>>>>>
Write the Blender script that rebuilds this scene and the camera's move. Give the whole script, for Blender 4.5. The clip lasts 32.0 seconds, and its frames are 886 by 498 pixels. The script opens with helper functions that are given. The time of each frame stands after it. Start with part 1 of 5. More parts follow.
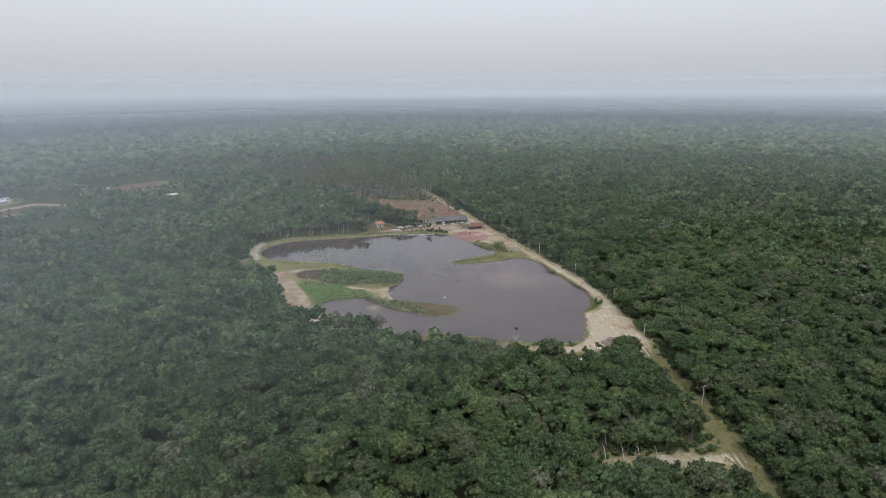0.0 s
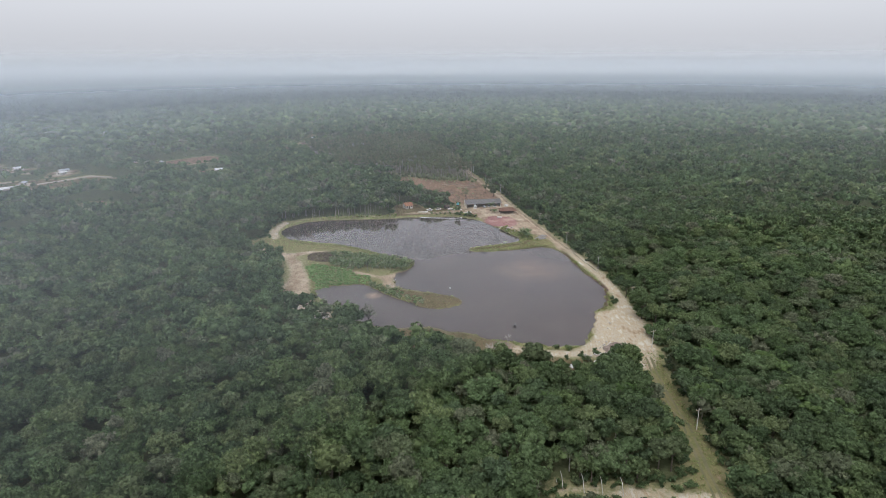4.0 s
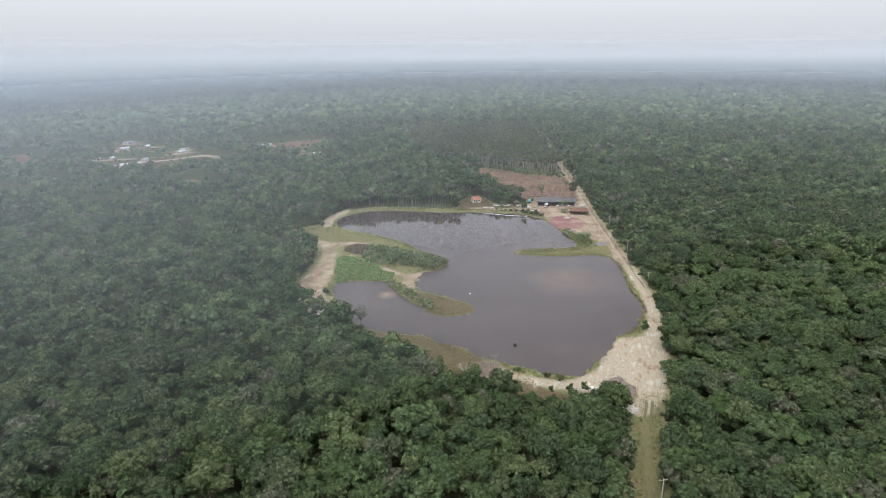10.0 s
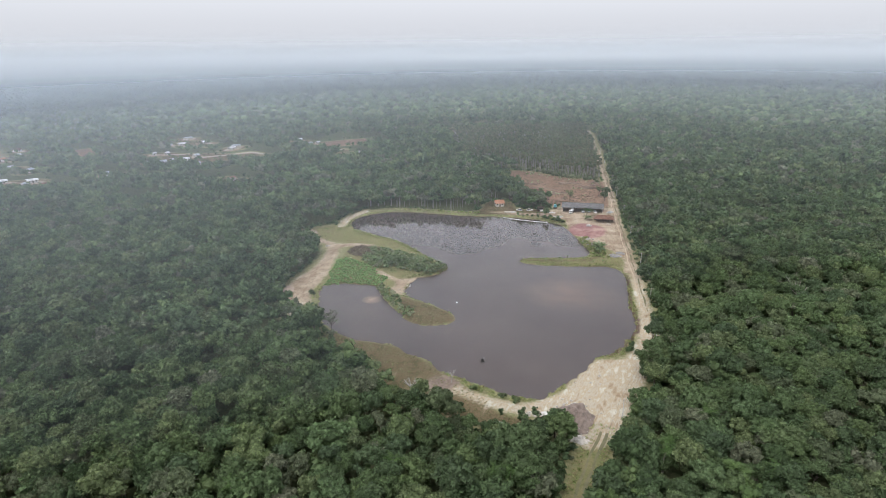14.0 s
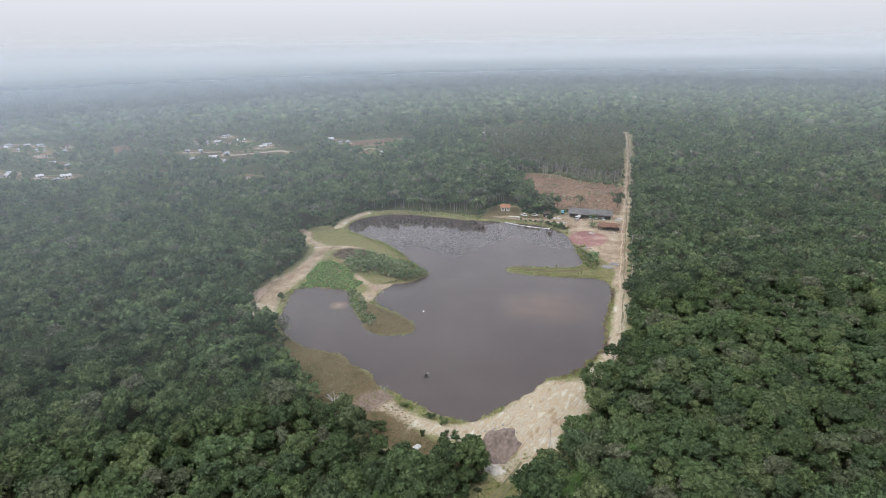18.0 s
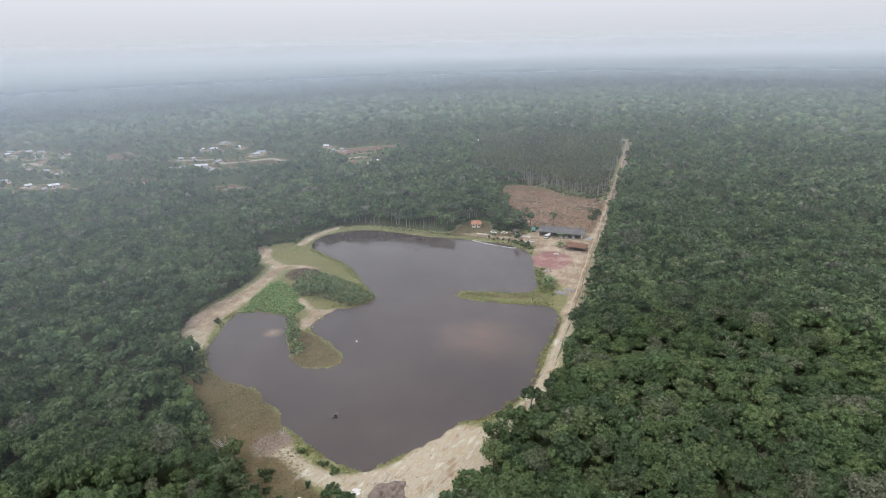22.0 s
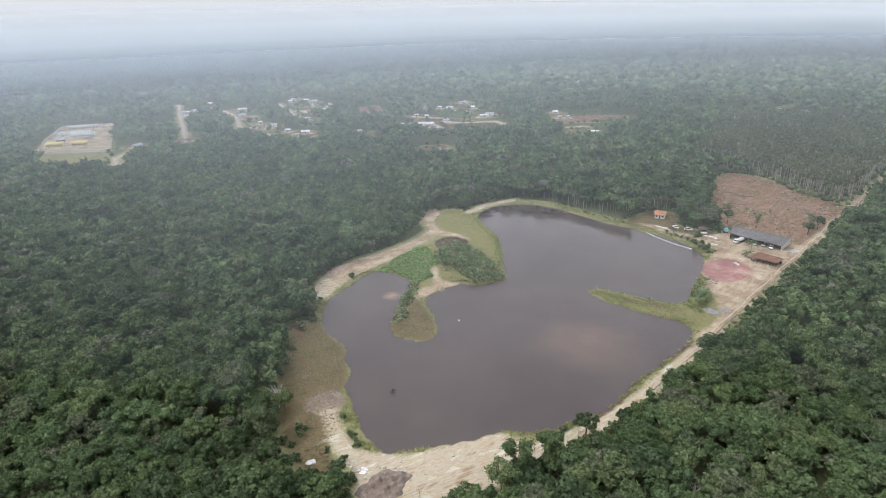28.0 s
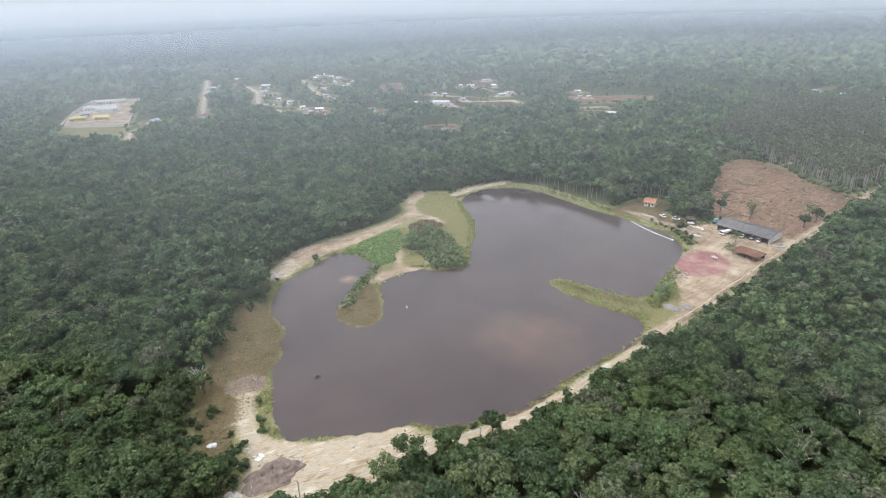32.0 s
<<<<<
## What you should do:
Exclude every picture and copy the remaining data exactly.

## Response to this exercise:
Write the Blender script that rebuilds this scene and the camera's move. Give the whole script, for Blender 4.5. The clip lasts 32.0 seconds, and its frames are 886 by 498 pixels. The script opens with helper functions that are given. The time of each frame stands after it. Start with part 1 of 5. More parts follow.
0.0 s
4.0 s
10.0 s
14.0 s
18.0 s
22.0 s
28.0 s
32.0 s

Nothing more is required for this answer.